I know how he admired you. And I know how he would’ve called you out to see you continue the way you are—just like you do for me.”

  Great.

  There were only two women in my life, and both of them were angry with me right now. Talk about the luck of the Irish.

  “I know how much Claire means to you, G. She’s all either of us have left of him. But sometimes, I worry that instead of being a piece of his memory that lives on, you look at her as his ghost here to remind you that you don’t deserve anything because he can’t have it.”

  I gritted my teeth. My eyes searched for Kacey every few seconds, waiting for her to reappear. Waiting for her to come back and stand her ground. But she didn’t. And the emptiness inside my chest let Janet’s accusation bounce around like a lead ball, tearing through vital structures I hadn’t realized started beating again.

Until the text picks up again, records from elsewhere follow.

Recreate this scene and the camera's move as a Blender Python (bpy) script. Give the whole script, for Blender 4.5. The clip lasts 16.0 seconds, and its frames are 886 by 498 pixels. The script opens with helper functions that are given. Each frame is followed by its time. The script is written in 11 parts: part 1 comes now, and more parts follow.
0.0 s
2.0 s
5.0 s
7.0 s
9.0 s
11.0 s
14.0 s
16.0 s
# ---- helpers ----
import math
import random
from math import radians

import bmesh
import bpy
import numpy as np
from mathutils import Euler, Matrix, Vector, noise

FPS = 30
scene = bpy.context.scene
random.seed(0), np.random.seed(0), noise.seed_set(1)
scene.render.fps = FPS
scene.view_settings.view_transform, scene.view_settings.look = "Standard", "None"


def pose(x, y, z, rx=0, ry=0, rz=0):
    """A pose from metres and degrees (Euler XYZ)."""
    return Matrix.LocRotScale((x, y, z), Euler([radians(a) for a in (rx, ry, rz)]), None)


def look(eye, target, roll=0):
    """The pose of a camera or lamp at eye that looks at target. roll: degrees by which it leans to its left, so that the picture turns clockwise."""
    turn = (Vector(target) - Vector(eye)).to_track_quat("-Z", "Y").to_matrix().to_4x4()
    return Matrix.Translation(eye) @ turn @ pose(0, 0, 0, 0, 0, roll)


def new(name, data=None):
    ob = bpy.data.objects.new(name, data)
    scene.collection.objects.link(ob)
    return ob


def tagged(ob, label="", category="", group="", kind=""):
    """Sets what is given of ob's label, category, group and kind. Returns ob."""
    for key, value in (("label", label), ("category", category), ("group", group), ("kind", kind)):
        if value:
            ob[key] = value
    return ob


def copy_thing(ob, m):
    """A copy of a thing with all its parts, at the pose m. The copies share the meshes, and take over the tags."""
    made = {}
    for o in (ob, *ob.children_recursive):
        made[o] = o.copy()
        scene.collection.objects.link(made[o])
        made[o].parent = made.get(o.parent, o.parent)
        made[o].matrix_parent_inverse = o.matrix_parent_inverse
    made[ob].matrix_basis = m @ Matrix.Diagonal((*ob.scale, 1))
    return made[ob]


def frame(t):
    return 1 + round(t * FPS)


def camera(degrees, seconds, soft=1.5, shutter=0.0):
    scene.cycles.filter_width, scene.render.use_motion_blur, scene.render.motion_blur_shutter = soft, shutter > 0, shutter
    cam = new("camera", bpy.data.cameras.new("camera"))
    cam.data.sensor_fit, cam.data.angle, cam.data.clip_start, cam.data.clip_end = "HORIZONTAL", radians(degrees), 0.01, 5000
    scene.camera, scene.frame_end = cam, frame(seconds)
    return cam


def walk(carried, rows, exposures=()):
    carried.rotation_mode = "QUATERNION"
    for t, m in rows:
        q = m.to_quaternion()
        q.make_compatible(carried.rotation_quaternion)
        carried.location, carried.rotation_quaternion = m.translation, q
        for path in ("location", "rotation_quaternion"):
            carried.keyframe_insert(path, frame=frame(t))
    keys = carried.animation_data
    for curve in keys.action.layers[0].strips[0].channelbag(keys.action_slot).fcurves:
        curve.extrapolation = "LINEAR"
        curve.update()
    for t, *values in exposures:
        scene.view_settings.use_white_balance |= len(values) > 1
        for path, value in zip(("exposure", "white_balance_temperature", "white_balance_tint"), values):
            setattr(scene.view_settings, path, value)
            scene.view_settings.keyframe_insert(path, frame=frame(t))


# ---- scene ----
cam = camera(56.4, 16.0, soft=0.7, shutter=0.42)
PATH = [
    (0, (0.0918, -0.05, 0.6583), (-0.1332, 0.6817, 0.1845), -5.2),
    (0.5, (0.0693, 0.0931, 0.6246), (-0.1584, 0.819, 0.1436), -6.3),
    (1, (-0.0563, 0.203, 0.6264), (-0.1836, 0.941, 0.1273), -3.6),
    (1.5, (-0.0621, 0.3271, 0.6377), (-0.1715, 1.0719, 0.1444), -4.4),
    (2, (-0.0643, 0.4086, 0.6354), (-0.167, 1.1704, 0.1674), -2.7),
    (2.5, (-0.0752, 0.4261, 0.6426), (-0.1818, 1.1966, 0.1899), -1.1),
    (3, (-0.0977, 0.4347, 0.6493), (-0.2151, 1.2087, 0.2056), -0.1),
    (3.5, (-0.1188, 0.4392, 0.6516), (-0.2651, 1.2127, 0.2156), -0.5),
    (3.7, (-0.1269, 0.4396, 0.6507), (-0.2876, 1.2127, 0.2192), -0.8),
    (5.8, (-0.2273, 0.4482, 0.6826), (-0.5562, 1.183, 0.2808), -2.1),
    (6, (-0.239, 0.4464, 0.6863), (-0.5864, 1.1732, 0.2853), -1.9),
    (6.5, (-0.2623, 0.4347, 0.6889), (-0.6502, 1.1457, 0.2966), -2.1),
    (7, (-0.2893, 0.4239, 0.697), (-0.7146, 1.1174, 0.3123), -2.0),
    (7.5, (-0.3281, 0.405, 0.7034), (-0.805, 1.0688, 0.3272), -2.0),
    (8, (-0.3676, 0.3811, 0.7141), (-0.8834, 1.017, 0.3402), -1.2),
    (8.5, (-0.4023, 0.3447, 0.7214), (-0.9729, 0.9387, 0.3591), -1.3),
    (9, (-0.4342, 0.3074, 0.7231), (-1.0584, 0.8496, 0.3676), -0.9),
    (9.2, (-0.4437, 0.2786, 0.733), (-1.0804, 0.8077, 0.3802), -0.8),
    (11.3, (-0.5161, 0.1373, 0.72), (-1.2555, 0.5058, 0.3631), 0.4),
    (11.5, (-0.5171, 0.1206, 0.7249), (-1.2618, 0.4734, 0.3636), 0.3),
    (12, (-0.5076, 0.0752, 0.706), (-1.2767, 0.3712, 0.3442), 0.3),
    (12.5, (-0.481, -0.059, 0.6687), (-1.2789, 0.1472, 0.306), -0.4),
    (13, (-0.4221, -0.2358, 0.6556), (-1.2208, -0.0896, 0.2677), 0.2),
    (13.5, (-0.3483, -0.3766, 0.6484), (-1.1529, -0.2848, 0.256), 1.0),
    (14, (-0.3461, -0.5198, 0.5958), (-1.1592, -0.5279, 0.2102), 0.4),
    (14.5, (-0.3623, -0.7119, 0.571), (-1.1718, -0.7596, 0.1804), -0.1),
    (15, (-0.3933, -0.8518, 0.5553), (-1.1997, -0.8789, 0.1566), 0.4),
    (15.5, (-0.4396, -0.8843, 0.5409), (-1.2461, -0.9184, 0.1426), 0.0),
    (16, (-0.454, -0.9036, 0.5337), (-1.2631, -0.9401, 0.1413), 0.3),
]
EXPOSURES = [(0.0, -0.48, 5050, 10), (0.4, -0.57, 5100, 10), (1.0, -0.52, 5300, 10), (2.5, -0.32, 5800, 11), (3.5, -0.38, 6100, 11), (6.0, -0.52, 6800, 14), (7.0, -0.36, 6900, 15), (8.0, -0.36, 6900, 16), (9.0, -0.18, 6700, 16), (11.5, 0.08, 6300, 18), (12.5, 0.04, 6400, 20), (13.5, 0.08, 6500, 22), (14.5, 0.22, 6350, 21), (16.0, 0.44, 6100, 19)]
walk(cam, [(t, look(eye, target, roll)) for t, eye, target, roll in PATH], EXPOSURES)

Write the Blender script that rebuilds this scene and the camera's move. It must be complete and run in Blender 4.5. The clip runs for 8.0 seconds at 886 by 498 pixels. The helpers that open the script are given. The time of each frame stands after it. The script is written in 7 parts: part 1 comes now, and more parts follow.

  “I need to be here for Claire. She’s the most important thing.”

  “And is she stopping you?” Her head fell. “Is that woman stopping you from being here?”

  “No.” I cleared my throat. “But she’s reckless. And she wants different things—things I dinna know if I can—”

  “Really?” she charged. “Because she was here. She did all this. For Claire. For you. And I only got one look, but she looks like she wants you.”

  “It doesn’t matter.” I retreated. I retreated because back was the only way I knew. Forward was a complete unknown. “Claire is what’s important. Kacey… Kacey will survive. I… will survive.”

  I turned and paused when Janet reached for my arm.

  “We both lost him, G. The happiest of us all. The brightest. How do you think he’d feel if he could see you now? If he knew what his death did to you?”

  Pissed.

  The word came without warning.

  Sure, Danny was always the kinder, more cheerful brother. The one who loved talking to any and everyone he met. But that didn’t mean we didn’t get into it—that we didn’t fight like brothers sometimes.

  Like hotheaded Irish brothers—cursing and swearing and breaking beer mugs from time to time.

  It seemed like no matter how I thought of Danny, it hurt. It hurt to think about him gone, to think about what he was missing here with Janet and Claire. It hurt to think I was still able to have a life—a full life when he wasn’t.